Le Ravitaillement des prisonniers à la prison de Saint-Lazare
Hubert Robert·1794
Historical Context
This remarkable painting documents the provisioning of prisoners at the Saint-Lazare prison in 1794, where Robert himself was incarcerated during the Reign of Terror. Arrested in October 1793 as a suspected royalist sympathizer, Robert survived by sketching prison life and was released after the fall of Robespierre in July 1794. The work is a rare eyewitness record of revolutionary imprisonment. Hubert Robert, known as "Robert des Ruines" for his specialty in architectural capricci combining real and imagined antique ruins, was the most popular decorative landscape painter in pre-Revolutionary France.
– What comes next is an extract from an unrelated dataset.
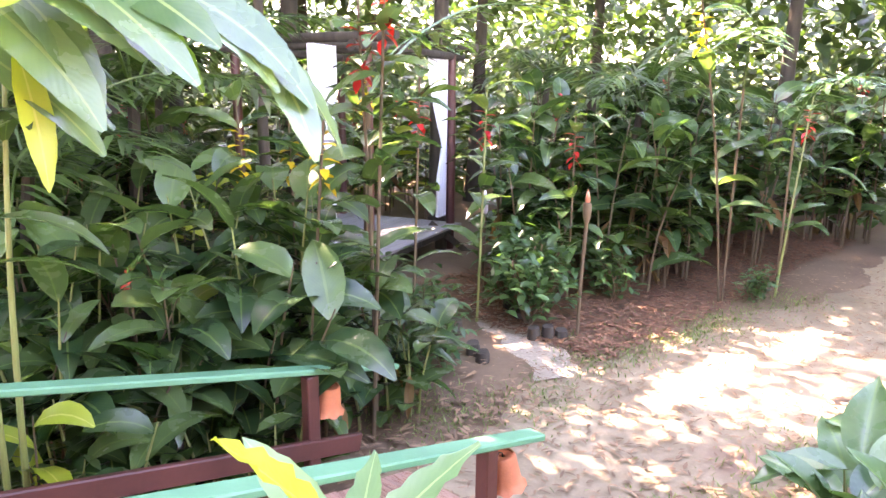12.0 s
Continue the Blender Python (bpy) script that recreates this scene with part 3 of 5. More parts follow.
def build_pool():
    th = thing("pool", "free-form swimming pool with blue lining and still water", "pool", kind="structure")
    g = Geo()
    n = 72
    rings = [(1.0, PZ + 0.012), (1.0, -0.75), (0.985, -1.45), (0.5, -1.6)]
    vs = [(x, y, z) for k, z in rings for x, y in pool_ring(k)]
    fs = [(i * n + (j + 1) % n, i * n + j, (i + 1) * n + j, (i + 1) * n + (j + 1) % n) for i in range(3) for j in range(n)]
    g.add(vs, fs + [tuple(range(3 * n, 4 * n))])
    part("lining", g, POOL_BLUE, th, "bright blue pool lining", smooth="all")
    m, nn, l, b = nodes_of("pool_water")
    b.inputs["Base Color"].default_value = (0.55, 0.80, 0.95, 1)
    b.inputs["Roughness"].default_value = 0.03
    b.inputs["IOR"].default_value = 1.33
    b.inputs["Transmission Weight"].default_value = 1.0
    tx = nn.new("ShaderNodeTexNoise")
    tx.inputs["Scale"].default_value = 2.2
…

His years at the French Academy in Rome (1754-1765) gave him direct experience of the ancient ruins that would become his signature subject: the Colosseum, Hadrian's Villa, the temples of the Forum transformed into settings for staffage figures of washerwomen, tourists, and peasants whose human scale measured the grandeur and the desolation of the ancient world. His paintings served simultaneously as decoration for aristocratic interiors and as meditations on the transience of human achievement — a reflection on history's relationship to the present that would become urgently relevant during the revolutionary upheaval he witnessed in his lifetime.
Technical Analysis
Unlike Robert’s idealized ruin paintings, this documentary work uses muted, somber tones appropriate to the grim subject. The prison architecture is rendered with stark realism, and the figures convey the anxiety and deprivation of incarceration.